One reason Stardust feels so authentic must be the author’s Hollywood connections. She married into the famous Mankiewicz screenwriting family. Surely it was fun writing a scene in which fictional Andy escorts fictional Julie to her first Hollywood star party (he’d been taking her to the “Place Where the Stars Eat,” Chasen’s, now closed after 60 years) at the Beverly Hills home of the “classy writer” Herman Mankiewicz. At that time, he was finishing The Wizard of Oz. Andy, in his no-nonsense way, informs Julie that “if you’re looking for intellect, you find it here.”
This party is memorable because here is where Julie is formally introduced to Frances Marion. (F. Scott Fitzgerald was present too. He was working on the troubled script. Andy’s advice: he “should be writing novels, far from Hollywood.) Mankiewicz’s home is also where Julie overhears opinionated conversations about America’s entry into WWII. Many proclaim it’s not our war. Not Andy, whose resentment of Hollywood powerhouses like Louis B. Mayer “pretending they aren’t Jewish” was far more than just personal: Up until America entered the war, Hollywood stayed clear of making movies about the Nazis, for fear of offending international audiences. A sorry bit of cinematic history.
Alcott makes sure we don’t linger too long on this.

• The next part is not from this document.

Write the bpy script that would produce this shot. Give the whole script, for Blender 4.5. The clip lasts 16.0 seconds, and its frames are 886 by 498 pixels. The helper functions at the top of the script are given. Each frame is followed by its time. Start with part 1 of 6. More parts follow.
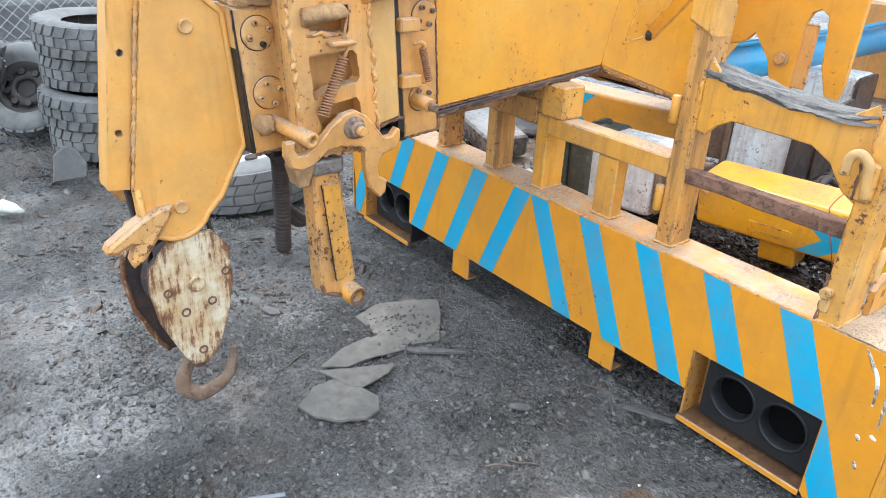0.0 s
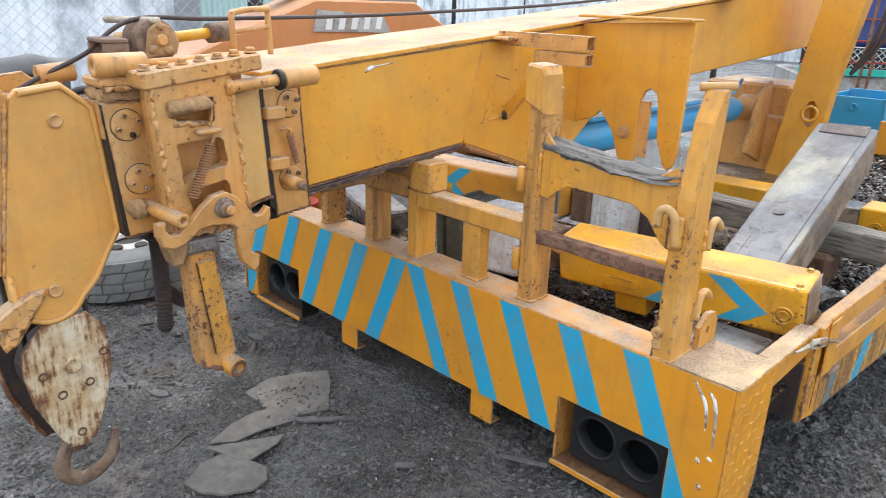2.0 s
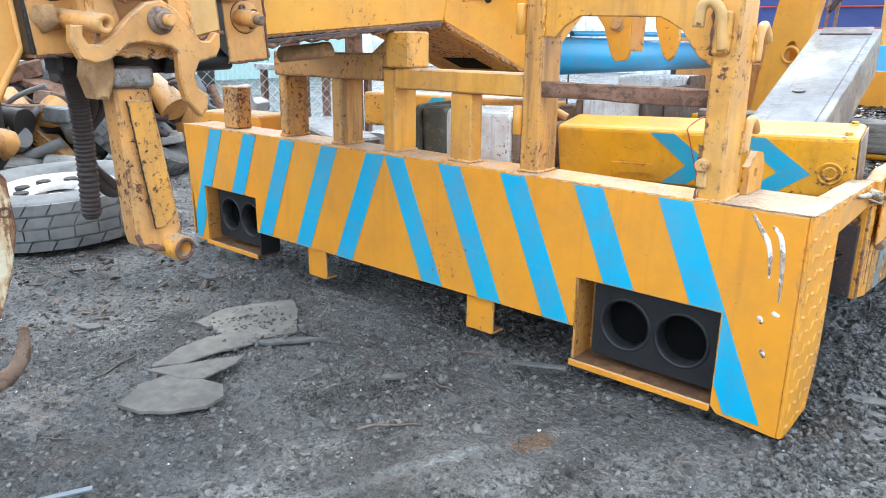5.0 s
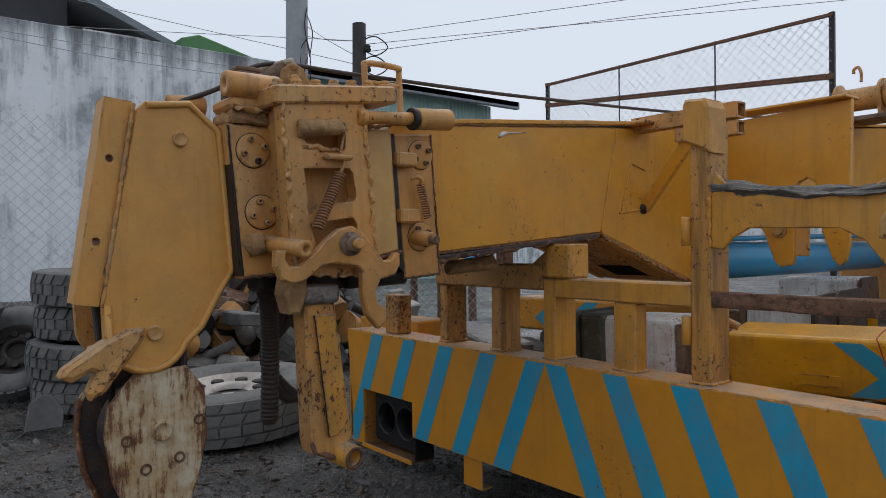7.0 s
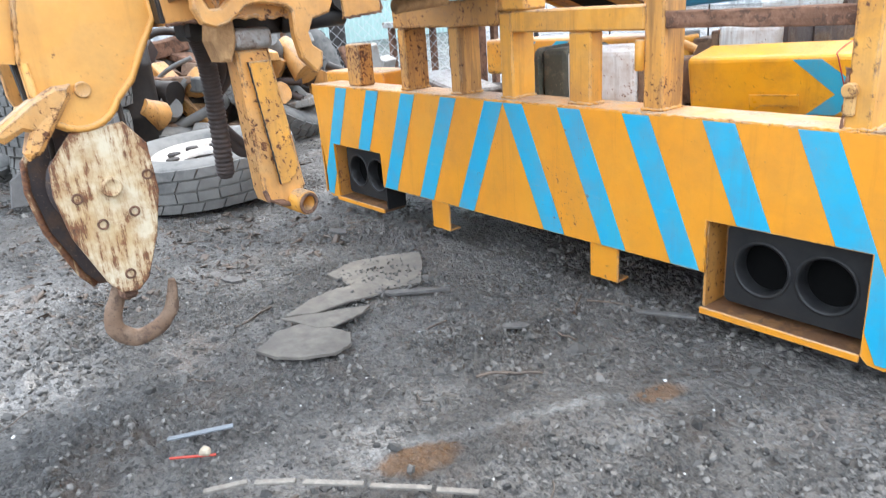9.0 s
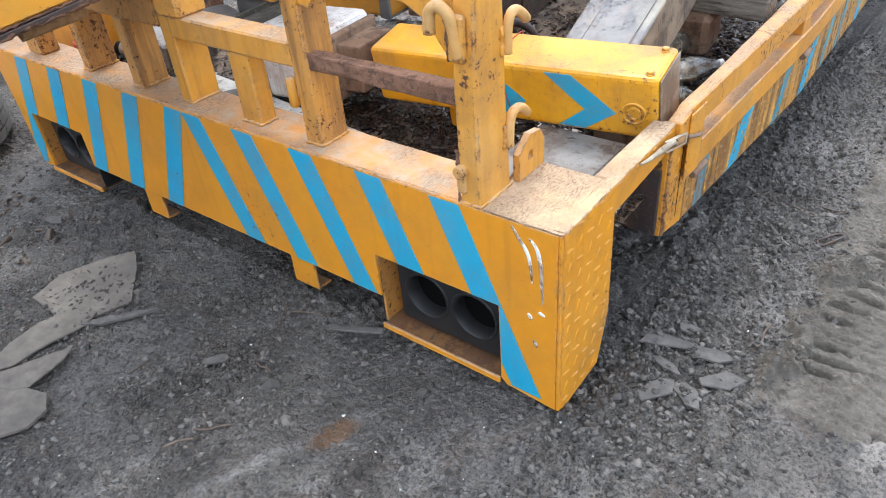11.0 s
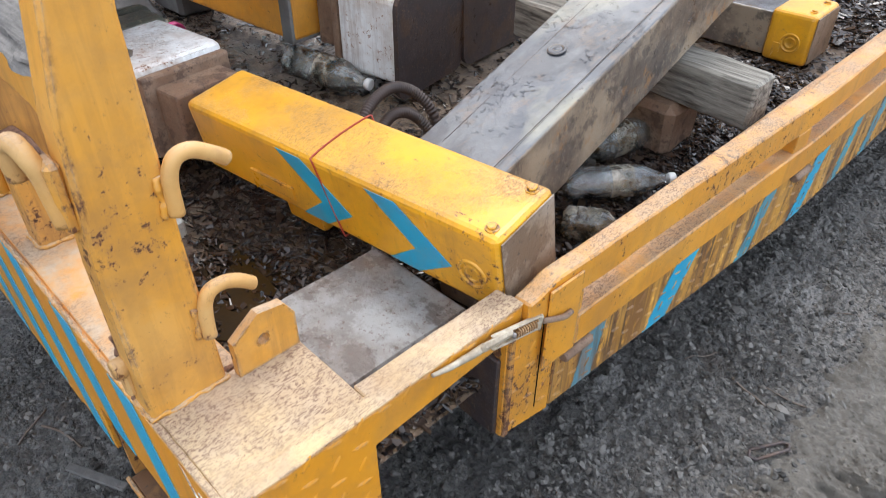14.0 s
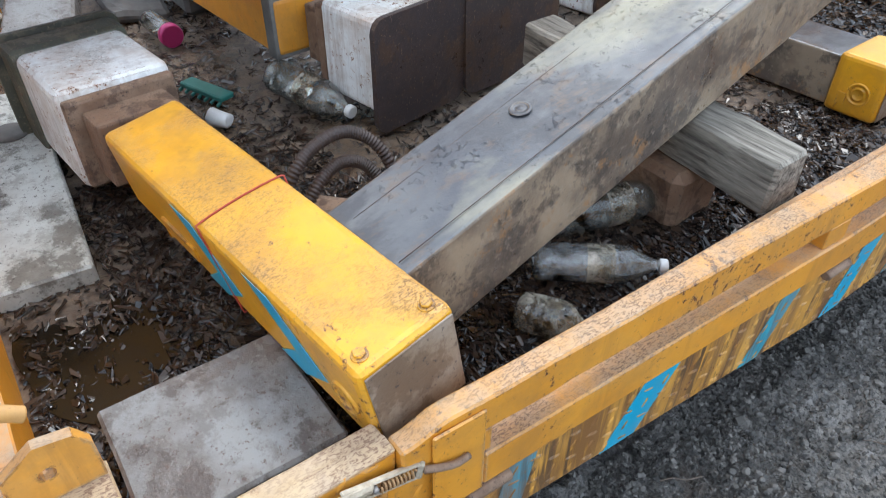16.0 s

Lightly, she drops in Hollywood notables like gossip columnists Hedda Hopper and Louella Parsons; lavish costume designer, Edith Head; Laurence Olivier, married and openly having an affair with Vivien Leigh (Yes, Selznick was “afraid of scandal;” sometimes Scarlett had to be appeased); and the all-mighty Mayer, head of MGM, Selznick’s father-in-law, for whom he once worked.
Julie marvels how “actors step in and out of reality so brilliantly.” Carole’s screenwriting advice to Julie: “create a set, sprinkle a touch of stardust.” Together, they sum up the author’s polished prose, seamlessly blending her imagination into realities. Julie feels as real to us as Carole Lombard. That’s the art. The stardust.